(Scripts that build animated scenes)
::::
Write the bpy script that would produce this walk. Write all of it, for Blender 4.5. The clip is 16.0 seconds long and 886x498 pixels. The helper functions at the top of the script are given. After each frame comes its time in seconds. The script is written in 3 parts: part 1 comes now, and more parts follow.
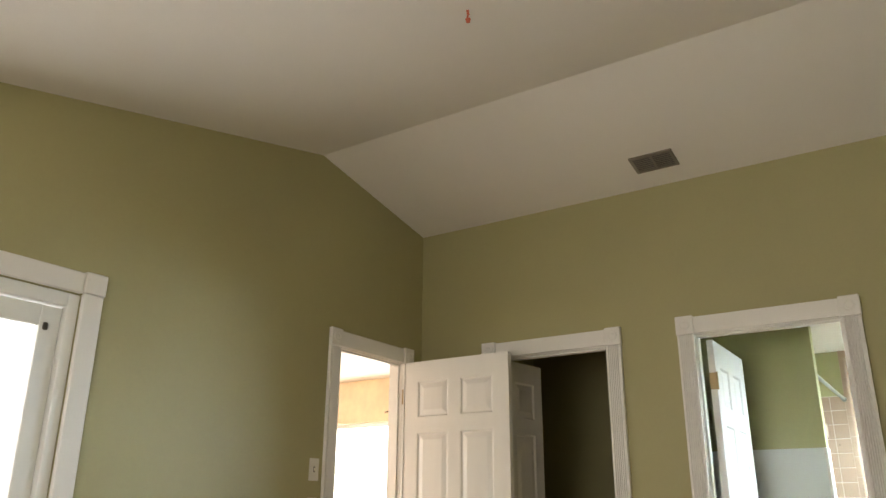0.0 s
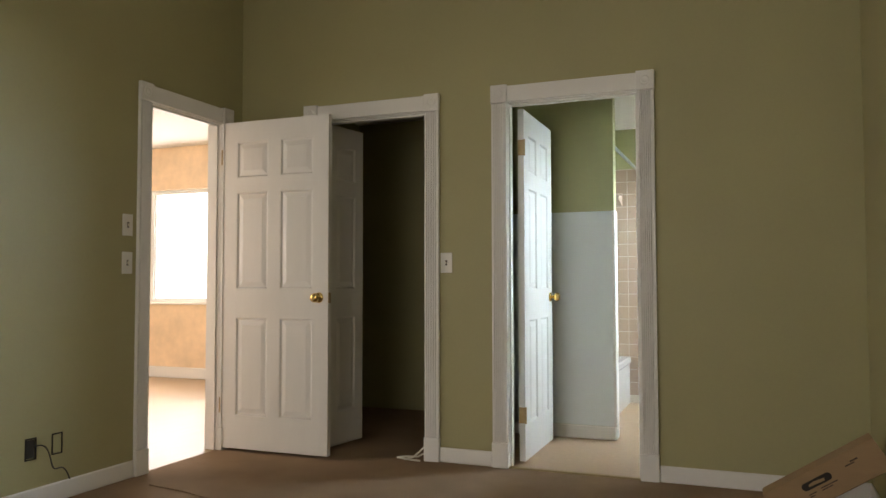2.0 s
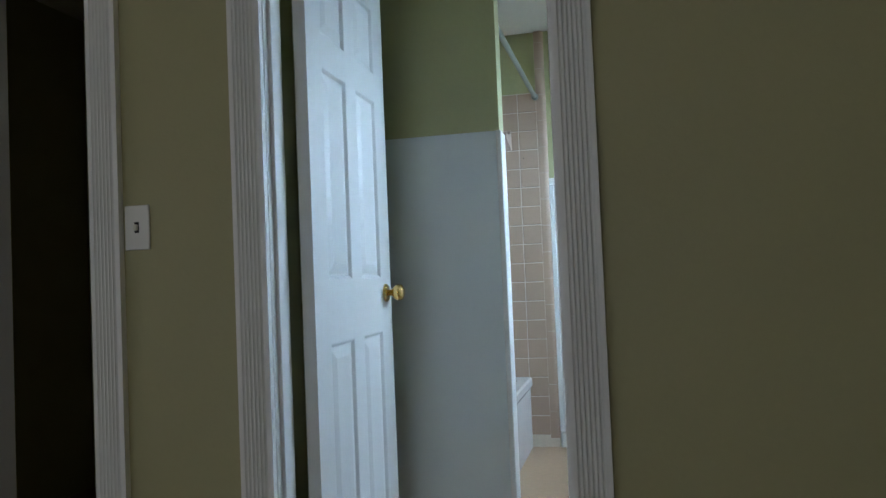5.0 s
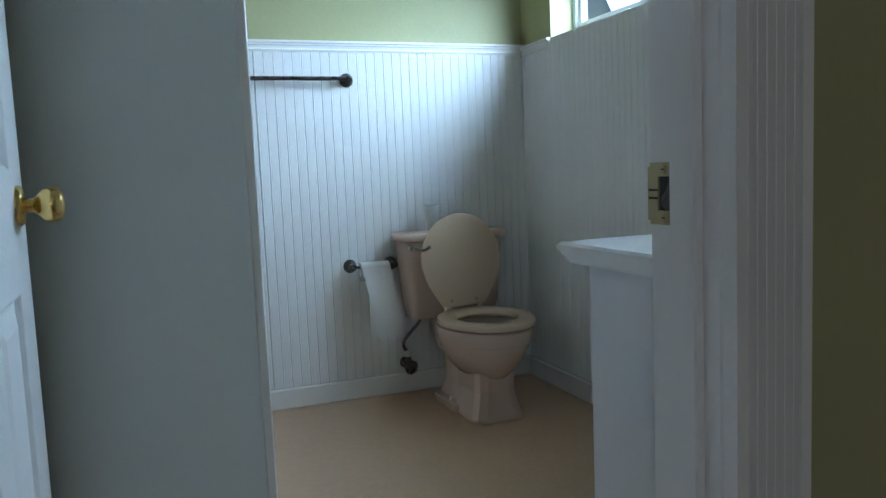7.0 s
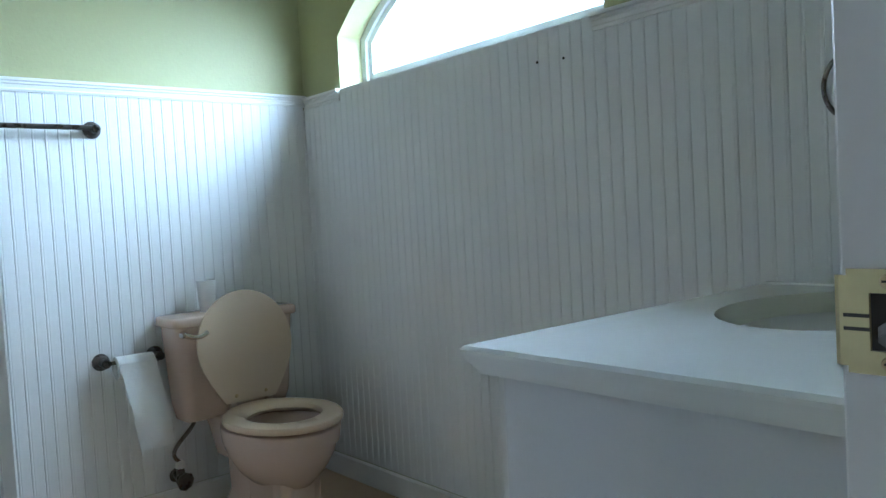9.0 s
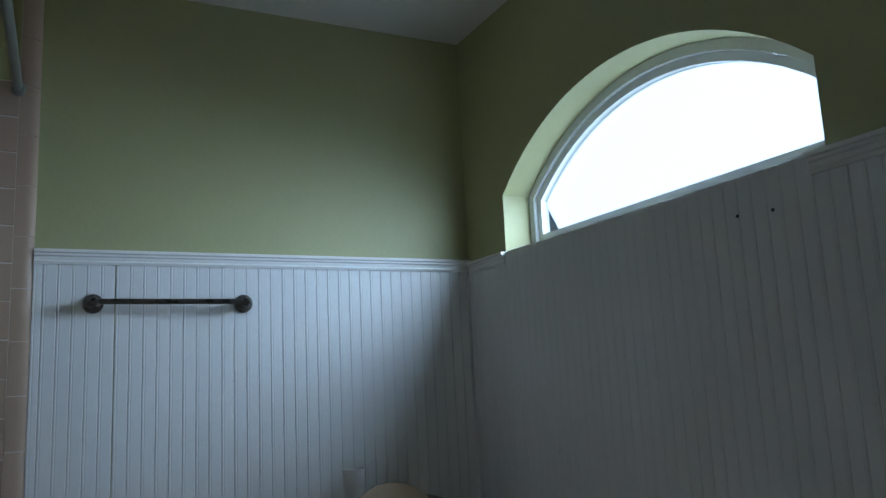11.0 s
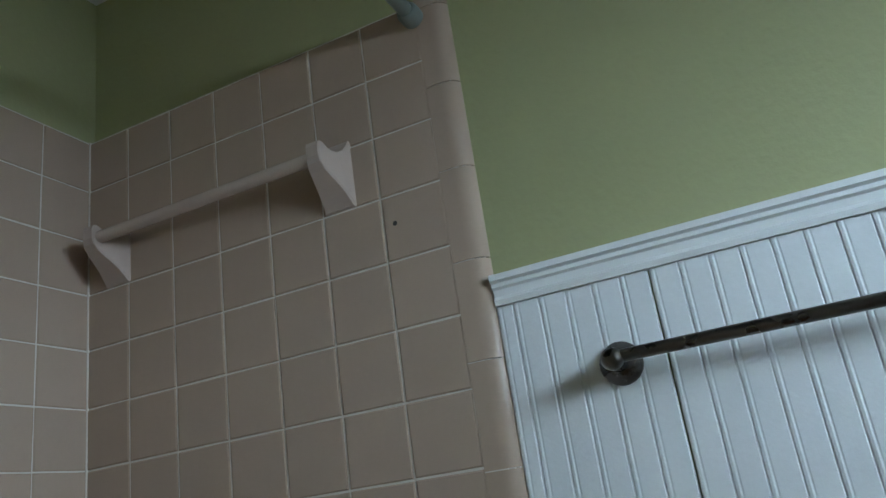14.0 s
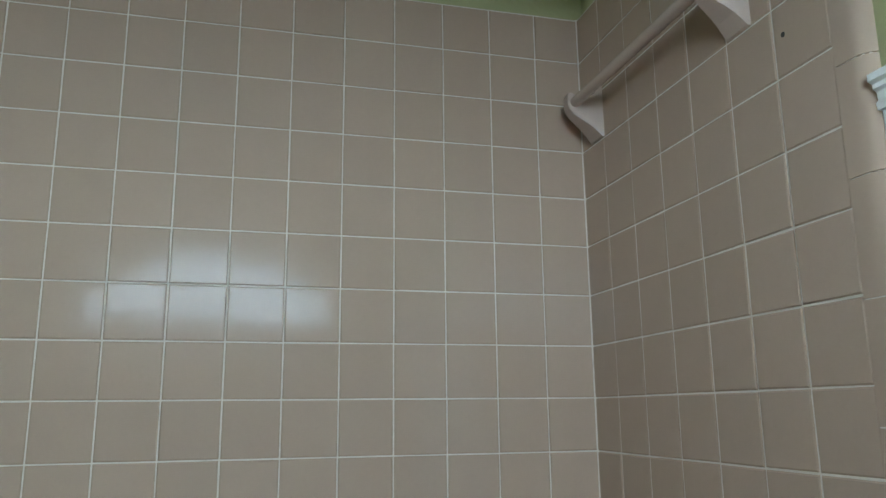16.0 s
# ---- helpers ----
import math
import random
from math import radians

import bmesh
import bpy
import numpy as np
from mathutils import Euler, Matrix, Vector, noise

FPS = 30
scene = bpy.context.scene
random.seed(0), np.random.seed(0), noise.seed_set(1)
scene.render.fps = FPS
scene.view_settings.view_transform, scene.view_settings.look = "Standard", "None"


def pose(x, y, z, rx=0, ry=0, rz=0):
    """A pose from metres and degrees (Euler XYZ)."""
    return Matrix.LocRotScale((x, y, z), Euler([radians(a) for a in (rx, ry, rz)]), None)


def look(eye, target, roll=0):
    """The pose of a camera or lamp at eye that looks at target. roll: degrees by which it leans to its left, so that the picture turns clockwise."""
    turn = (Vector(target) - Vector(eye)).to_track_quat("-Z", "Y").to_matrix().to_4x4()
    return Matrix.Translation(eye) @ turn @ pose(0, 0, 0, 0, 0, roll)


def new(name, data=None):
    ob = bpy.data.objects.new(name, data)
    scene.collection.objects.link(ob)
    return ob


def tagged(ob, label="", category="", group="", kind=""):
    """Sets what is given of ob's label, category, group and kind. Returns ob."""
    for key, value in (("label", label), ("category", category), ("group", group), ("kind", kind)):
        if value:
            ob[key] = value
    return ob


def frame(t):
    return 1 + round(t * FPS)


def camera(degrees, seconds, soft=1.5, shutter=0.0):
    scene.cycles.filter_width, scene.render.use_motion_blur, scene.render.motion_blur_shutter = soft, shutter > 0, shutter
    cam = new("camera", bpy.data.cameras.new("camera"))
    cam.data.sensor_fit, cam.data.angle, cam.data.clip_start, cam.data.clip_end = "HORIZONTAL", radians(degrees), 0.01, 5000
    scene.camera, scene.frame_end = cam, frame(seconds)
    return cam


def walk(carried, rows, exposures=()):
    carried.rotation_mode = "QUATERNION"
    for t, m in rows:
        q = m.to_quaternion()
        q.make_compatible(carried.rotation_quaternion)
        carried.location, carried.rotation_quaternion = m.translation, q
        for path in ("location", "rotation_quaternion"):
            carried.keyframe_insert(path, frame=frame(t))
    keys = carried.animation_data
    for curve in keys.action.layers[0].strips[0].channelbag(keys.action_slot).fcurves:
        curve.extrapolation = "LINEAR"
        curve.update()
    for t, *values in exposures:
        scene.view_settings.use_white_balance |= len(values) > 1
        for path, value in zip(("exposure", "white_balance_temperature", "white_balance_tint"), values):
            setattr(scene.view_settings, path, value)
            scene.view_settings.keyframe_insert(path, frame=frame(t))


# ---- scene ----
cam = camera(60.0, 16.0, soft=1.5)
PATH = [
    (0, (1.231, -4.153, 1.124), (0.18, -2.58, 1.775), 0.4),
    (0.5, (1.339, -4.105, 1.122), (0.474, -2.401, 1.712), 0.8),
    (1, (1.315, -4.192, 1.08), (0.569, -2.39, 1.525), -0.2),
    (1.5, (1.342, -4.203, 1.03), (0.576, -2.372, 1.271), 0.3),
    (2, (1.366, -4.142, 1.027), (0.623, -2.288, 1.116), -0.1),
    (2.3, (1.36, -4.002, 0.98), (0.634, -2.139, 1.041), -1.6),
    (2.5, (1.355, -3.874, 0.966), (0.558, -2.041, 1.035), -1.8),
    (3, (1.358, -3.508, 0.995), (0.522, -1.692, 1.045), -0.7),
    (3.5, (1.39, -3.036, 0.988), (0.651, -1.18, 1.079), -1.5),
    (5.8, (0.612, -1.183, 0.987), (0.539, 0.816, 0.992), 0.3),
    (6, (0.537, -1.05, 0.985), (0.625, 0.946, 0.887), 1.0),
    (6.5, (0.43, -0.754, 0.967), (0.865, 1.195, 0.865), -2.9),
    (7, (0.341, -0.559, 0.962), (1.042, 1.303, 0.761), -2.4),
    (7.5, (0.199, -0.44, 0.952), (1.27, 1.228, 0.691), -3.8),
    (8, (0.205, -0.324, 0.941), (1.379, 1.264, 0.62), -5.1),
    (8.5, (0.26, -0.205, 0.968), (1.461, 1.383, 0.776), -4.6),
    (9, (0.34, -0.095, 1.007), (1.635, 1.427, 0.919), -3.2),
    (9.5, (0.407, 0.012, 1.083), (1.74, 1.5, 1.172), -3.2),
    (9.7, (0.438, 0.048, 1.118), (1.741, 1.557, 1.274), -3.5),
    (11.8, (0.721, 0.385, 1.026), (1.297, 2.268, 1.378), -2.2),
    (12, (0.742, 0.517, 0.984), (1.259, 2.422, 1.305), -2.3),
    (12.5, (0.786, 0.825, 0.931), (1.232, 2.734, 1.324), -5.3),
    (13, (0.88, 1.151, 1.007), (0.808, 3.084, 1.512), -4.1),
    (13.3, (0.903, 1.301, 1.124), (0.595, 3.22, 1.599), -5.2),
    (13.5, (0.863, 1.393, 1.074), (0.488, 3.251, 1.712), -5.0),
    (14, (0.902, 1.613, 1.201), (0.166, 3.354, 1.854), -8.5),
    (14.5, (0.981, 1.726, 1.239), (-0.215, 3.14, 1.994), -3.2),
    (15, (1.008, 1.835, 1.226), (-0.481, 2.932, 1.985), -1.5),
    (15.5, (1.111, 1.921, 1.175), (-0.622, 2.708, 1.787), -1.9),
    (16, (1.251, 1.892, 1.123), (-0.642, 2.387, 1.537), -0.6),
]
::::
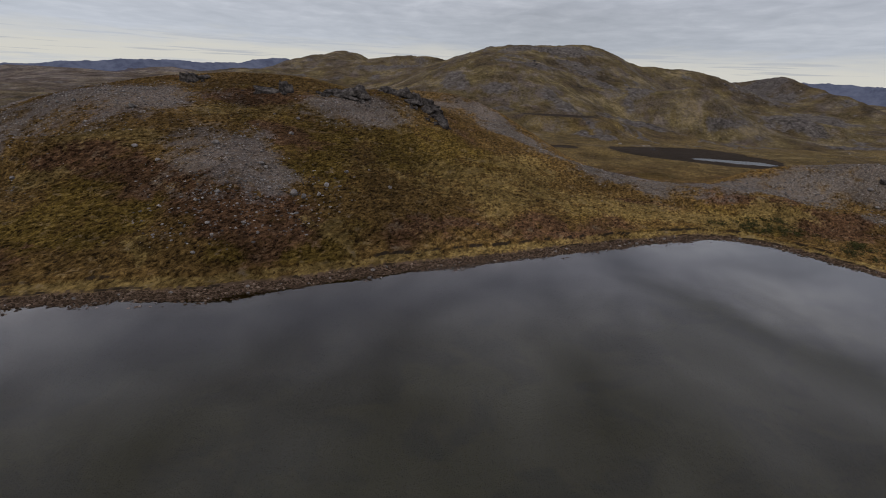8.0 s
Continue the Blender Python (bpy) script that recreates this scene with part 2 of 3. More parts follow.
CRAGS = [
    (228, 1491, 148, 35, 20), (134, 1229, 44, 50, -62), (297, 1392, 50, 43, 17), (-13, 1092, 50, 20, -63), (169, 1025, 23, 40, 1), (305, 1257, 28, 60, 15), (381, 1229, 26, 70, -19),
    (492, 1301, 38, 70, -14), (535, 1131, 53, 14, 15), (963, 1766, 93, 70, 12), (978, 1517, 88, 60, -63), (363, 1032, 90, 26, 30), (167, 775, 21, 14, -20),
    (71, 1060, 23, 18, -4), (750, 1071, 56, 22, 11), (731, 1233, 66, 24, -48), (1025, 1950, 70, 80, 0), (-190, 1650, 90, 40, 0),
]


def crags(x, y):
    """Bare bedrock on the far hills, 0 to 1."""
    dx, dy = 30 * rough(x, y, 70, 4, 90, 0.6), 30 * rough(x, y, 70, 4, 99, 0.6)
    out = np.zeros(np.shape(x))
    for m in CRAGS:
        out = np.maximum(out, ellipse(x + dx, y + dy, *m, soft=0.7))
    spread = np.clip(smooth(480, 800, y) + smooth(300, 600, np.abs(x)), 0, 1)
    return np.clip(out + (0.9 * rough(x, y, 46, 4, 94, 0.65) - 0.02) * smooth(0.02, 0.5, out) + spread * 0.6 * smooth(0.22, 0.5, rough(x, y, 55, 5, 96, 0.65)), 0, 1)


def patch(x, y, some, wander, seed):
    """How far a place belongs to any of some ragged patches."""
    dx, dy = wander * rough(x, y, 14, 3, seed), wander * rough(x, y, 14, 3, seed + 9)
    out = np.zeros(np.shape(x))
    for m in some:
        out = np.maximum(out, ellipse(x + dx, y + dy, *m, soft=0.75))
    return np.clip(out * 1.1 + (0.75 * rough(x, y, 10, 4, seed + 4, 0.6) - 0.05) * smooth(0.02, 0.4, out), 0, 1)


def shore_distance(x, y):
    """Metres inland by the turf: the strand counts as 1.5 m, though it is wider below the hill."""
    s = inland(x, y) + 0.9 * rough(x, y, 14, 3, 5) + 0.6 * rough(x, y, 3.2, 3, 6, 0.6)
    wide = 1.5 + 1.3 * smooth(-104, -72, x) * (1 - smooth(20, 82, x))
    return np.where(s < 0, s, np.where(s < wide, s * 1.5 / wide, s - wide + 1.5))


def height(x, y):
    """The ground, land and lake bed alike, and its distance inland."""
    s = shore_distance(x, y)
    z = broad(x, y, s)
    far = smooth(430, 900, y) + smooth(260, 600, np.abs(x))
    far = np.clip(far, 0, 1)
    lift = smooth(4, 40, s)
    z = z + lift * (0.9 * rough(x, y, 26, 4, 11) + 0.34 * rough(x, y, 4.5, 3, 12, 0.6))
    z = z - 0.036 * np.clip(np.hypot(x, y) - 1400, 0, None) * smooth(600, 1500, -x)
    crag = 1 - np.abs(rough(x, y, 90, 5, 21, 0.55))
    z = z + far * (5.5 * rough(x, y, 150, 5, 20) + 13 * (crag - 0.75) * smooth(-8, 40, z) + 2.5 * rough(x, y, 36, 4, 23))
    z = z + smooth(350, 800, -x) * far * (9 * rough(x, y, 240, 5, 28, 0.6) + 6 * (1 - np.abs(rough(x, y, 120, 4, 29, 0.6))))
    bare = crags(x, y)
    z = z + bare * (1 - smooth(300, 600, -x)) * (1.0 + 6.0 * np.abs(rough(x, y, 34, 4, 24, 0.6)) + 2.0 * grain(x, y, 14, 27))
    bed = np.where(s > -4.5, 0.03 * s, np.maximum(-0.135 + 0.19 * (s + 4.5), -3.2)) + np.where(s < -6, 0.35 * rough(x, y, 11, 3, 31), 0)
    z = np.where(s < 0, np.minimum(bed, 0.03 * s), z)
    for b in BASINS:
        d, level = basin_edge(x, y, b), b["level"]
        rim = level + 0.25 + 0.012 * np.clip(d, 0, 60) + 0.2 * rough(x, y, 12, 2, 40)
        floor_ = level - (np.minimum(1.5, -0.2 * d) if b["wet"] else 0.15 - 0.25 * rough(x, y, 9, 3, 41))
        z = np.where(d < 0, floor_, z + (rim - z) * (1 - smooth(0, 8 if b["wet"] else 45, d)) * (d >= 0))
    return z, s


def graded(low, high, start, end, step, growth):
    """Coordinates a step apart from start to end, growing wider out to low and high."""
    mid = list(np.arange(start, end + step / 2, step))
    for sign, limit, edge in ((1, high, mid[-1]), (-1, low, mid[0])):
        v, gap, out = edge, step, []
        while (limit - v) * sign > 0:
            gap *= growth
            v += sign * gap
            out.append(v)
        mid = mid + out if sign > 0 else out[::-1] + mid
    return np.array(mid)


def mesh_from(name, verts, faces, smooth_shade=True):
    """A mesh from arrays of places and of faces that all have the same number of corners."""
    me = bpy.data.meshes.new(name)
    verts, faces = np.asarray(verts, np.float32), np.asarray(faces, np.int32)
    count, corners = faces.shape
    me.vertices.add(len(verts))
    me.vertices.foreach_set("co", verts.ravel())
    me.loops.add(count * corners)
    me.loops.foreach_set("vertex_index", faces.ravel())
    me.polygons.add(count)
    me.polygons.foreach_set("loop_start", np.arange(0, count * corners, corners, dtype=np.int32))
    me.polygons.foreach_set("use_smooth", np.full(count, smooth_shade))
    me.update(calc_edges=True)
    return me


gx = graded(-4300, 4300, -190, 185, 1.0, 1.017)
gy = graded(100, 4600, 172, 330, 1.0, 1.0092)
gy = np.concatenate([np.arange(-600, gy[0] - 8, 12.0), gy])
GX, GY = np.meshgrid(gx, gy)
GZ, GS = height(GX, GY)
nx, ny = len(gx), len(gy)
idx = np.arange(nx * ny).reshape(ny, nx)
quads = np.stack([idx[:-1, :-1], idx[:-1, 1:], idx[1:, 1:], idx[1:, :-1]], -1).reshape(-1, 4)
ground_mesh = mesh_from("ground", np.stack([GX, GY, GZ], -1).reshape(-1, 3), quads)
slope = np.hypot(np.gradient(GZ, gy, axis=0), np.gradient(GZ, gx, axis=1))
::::
== Given problem ==
Transcribe the records above exactly, beginning at the line that contains "ob[key] = value" and ending with the line that contains "scene.view_settings.keyframe_insert(path, frame=frame(t))", both included, and nothing else.

== Exercise response ==
            ob[key] = value
    return ob


def frame(t):
    return 1 + round(t * FPS)


def camera(degrees, seconds, soft=1.5, shutter=0.0):
    scene.cycles.filter_width, scene.render.use_motion_blur, scene.render.motion_blur_shutter = soft, shutter > 0, shutter
    cam = new("camera", bpy.data.cameras.new("camera"))
    cam.data.sensor_fit, cam.data.angle, cam.data.clip_start, cam.data.clip_end = "HORIZONTAL", radians(degrees), 0.01, 5000
    scene.camera, scene.frame_end = cam, frame(seconds)
    return cam


def walk(carried, rows, exposures=()):
    carried.rotation_mode = "QUATERNION"
    for t, m in rows:
        q = m.to_quaternion()
        q.make_compatible(carried.rotation_quaternion)
        carried.location, carried.rotation_quaternion = m.translation, q
        for path in ("location", "rotation_quaternion"):
            carried.keyframe_insert(path, frame=frame(t))
    keys = carried.animation_data
    for curve in keys.action.layers[0].strips[0].channelbag(keys.action_slot).fcurves:
        curve.extrapolation = "LINEAR"
        curve.update()
    for t, *values in exposures:
        scene.view_settings.use_white_balance |= len(values) > 1
        for path, value in zip(("exposure", "white_balance_temperature", "white_balance_tint"), values):
            setattr(scene.view_settings, path, value)
            scene.view_settings.keyframe_insert(path, frame=frame(t))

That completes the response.